Adaptive buffer allocation consists of dynamically allocating buffering to the ports that need it when congestion is created by microbursts. Packets get forwarded in cut-through mode with limited buffering in normal cases. When congestion occurs, each port can use dynamic buffering to store packets, until the congestion clears up. The dynamic allocation of packet buffers results in limiting the impact of sudden increase in bandwidth and thus avoids packet loss. (However, this does impact overall packet latency.)

Shaping

Once microburst are detected and pinpointed to specific areas of the network, shaping techniques can be applied to smooth out traffic patterns and consequently reduce burst.
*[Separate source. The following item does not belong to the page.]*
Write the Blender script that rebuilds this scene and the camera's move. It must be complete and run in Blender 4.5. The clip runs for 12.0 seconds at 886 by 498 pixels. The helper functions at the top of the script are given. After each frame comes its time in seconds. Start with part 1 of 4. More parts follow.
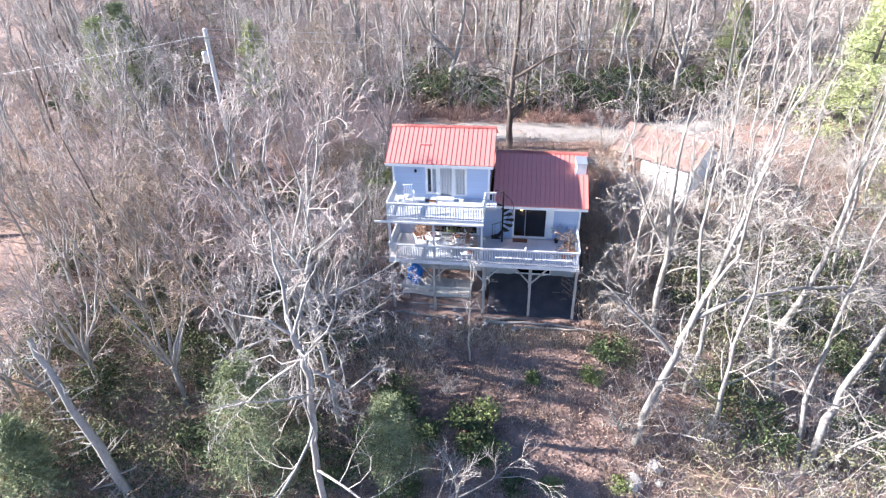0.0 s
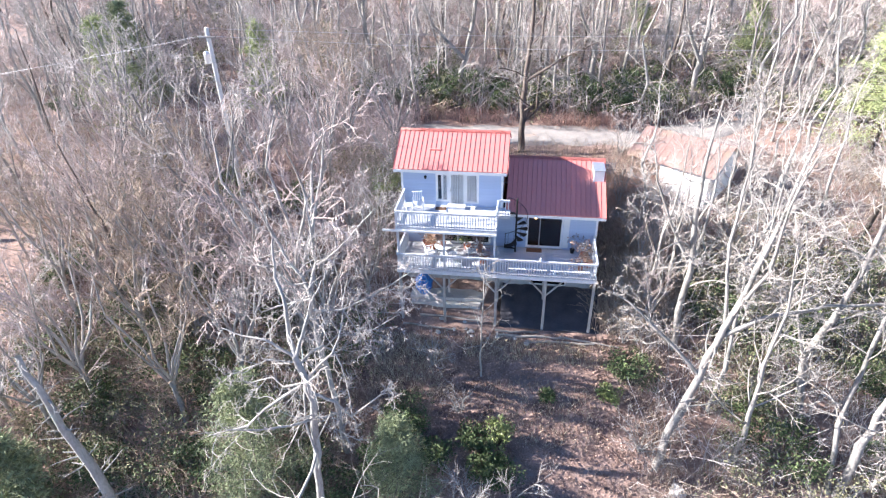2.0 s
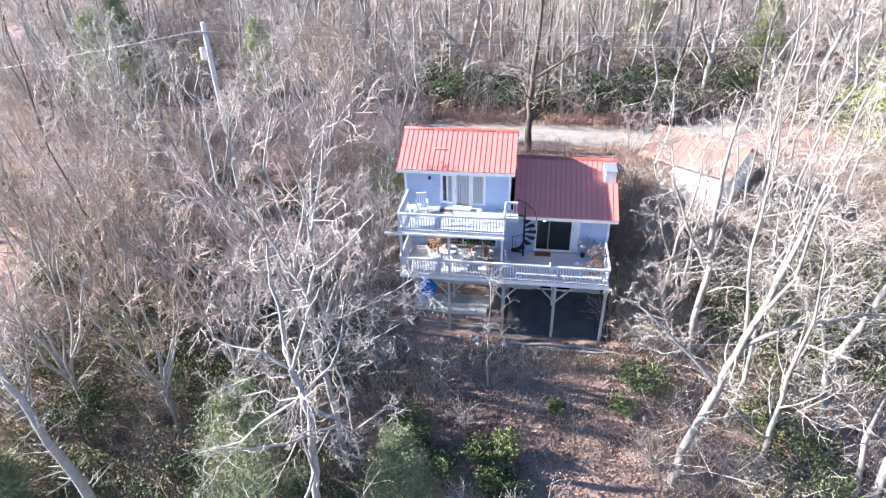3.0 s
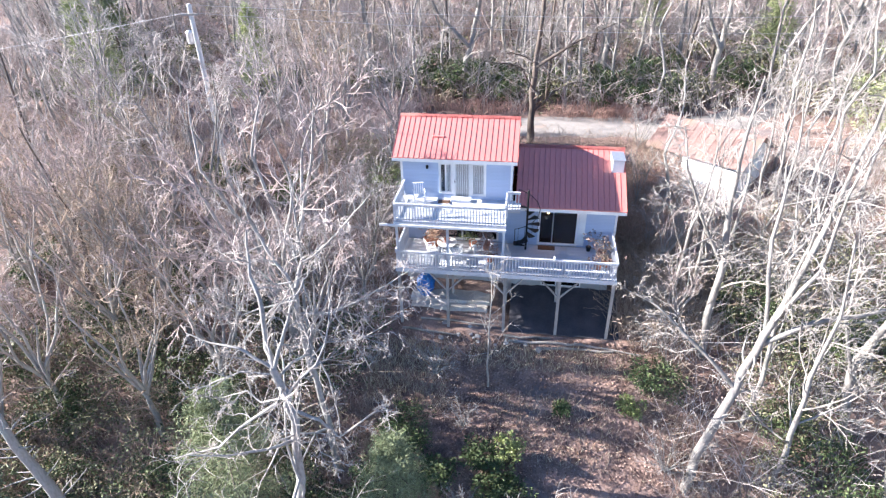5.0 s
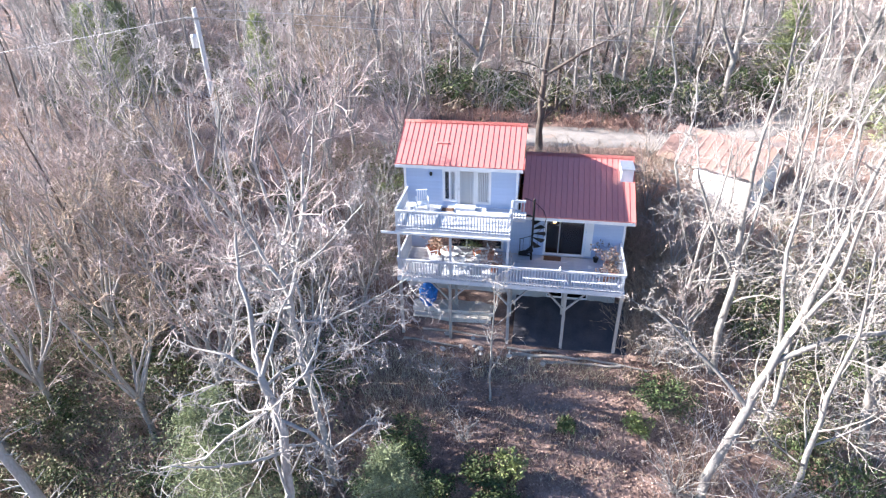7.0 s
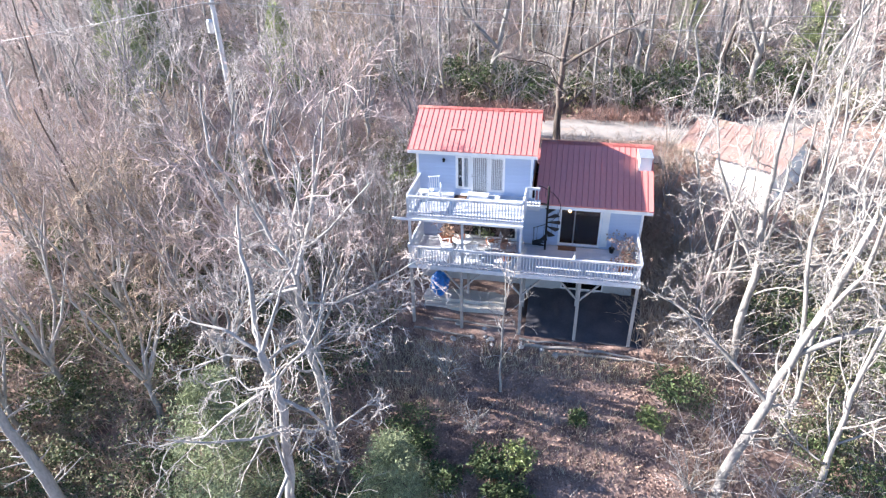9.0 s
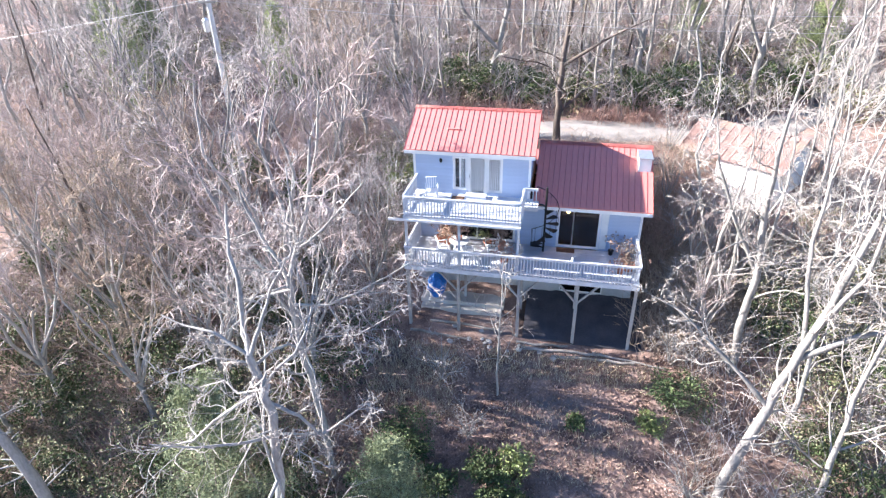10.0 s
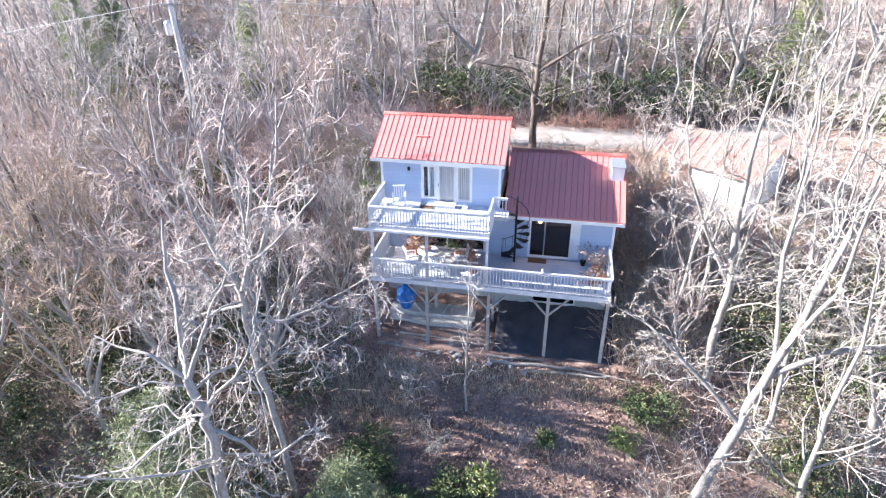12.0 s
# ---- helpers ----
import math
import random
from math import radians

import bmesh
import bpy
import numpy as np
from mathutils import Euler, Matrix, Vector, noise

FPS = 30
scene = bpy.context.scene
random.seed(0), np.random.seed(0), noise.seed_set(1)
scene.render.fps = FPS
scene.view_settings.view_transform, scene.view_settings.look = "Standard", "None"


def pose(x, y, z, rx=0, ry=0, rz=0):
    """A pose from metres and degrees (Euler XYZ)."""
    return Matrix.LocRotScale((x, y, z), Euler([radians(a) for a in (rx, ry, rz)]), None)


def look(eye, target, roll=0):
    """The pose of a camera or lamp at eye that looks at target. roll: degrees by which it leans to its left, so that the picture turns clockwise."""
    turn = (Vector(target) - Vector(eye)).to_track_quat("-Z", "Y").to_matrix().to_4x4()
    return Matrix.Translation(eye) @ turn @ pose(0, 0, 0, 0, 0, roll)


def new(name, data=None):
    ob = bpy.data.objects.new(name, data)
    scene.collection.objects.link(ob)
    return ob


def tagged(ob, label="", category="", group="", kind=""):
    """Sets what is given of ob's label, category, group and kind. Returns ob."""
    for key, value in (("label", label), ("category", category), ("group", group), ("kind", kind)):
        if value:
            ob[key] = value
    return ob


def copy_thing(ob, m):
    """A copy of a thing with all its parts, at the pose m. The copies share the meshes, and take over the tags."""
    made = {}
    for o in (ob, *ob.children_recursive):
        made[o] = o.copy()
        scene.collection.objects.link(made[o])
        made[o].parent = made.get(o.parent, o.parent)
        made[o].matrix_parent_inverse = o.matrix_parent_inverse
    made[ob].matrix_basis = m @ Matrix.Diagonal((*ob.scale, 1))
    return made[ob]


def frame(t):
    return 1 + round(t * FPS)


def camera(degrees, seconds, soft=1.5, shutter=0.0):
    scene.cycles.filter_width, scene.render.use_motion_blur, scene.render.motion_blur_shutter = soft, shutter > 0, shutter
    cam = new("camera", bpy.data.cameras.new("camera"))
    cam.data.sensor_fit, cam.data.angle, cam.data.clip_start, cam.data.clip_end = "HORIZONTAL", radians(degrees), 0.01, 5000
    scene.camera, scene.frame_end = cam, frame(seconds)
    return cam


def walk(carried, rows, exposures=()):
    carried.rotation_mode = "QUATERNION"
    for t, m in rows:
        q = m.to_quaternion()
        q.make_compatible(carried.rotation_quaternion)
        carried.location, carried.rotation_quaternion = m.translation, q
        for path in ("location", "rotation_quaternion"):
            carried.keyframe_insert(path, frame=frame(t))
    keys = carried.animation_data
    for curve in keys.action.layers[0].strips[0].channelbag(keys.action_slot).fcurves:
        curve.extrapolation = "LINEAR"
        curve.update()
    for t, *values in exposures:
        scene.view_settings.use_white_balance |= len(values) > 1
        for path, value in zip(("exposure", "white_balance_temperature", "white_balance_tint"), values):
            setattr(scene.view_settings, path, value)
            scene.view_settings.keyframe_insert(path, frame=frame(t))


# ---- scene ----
cam = camera(73.1, 12.0, soft=1.25)
PATH = [
    (0, (0.234, -30.502, 18.086), (-0.009, -28.821, 17.03), -1.4),
    (0.5, (0.119, -30.278, 18.042), (-0.126, -28.599, 16.984), -1.3),
    (1, (0.019, -29.956, 17.992), (-0.234, -28.278, 16.934), -1.3),
    (1.5, (-0.092, -29.52, 17.908), (-0.35, -27.842, 16.85), -1.4),
    (2, (-0.268, -29.003, 17.786), (-0.528, -27.325, 16.729), -1.4),
    (2.5, (-0.463, -28.439, 17.54), (-0.723, -26.761, 16.483), -1.4),
    (3, (-0.593, -27.851, 17.22), (-0.86, -26.172, 16.166), -1.4),
    (5, (-0.662, -26.669, 16.003), (-0.932, -24.988, 14.953), -1.4),
    (5.5, (-0.634, -26.482, 15.819), (-0.895, -24.8, 14.769), -1.2),
    (6, (-0.53, -26.312, 15.688), (-0.797, -24.63, 14.639), -1.1),
    (6.5, (-0.437, -26.188, 15.565), (-0.716, -24.491, 14.545), -1.2),
    (7, (-0.37, -26.112, 15.45), (-0.679, -24.414, 14.438), -1.2),
    (7.5, (-0.279, -26.069, 15.259), (-0.618, -24.377, 14.248), -1.4),
    (9.5, (0.084, -25.859, 14.487), (-0.296, -24.17, 13.485), -1.4),
    (10, (0.187, -25.643, 14.44), (-0.197, -23.954, 13.44), -1.4),
    (10.5, (0.321, -25.409, 14.359), (-0.056, -23.716, 13.364), -1.1),
    (11, (0.528, -25.108, 14.252), (0.169, -23.406, 13.264), -0.7),
    (11.5, (0.754, -24.815, 14.225), (0.41, -23.11, 13.239), -0.5),
    (12, (0.924, -24.621, 14.299), (0.576, -22.918, 13.309), -0.8),
]
walk(cam, [(t, look(eye, target, roll)) for t, eye, target, roll in PATH], [(0, 2.38, 6050, 13), (7.5, 2.38, 6050, 13), (12, 2.54, 6050, 13)])

# ---- light ----
SUN_TO = Vector((-4.83, -0.06, 2.32)).normalized()
sun = new("sun", bpy.data.lights.new("sun", "SUN"))
sun.data.energy, sun.data.angle, sun.data.color = 5.0, radians(0.6), (1.0, 0.93, 0.84)
sun.matrix_world = look((-40, -10, 40), Vector((-40, -10, 40)) - SUN_TO)
world = bpy.data.worlds.new("sky")
scene.world = world
world.use_nodes = True
sky = world.node_tree.nodes.new("ShaderNodeTexSky")
sky.sky_type, sky.sun_disc = "NISHITA", False
sky.sun_elevation, sky.sun_rotation = math.asin(SUN_TO.z), math.atan2(SUN_TO.x, SUN_TO.y)
sky.air_density, sky.dust_density, sky.ozone_density = 1.0, 0.3, 6.0
world.node_tree.links.new(sky.outputs[0], world.node_tree.nodes["Background"].inputs[0])
world.node_tree.nodes["Background"].inputs[1].default_value = 0.06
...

These shaping techniques can be targeted to specific, latency-sensitive areas of the network.

Traffic shaping is a bandwidth management technique used which delays some or all packets to bring them into compliance with a desired traffic profile. However, standard traffic shaping is unable to effectively smooth out microbursts, and the granularity of most shapers is not sufficient to process traffic at this speed. An alternative called micro-shaping—optimizing bandwidth on a per-packet basis—is able to cost-effectively groom microbursts in a lossless manner providing much better bandwidth capacity utilization (fill) without the packet discard associated with more ‘lumpy’, coarse shaping techniques.

Splitting bursty applications or dedicating bandwidth

In certain situations, it’s possible to re-engineer parts of the network that are less latency sensitive, to handle bursty (and possibly less important) applications. In such cases, traffic is sent on specific paths and /or classes of service (CoS).

There are also more simplified options such as increasing bandwidth to allow burstier traffic or policing lower-priority applications in some parts of the network.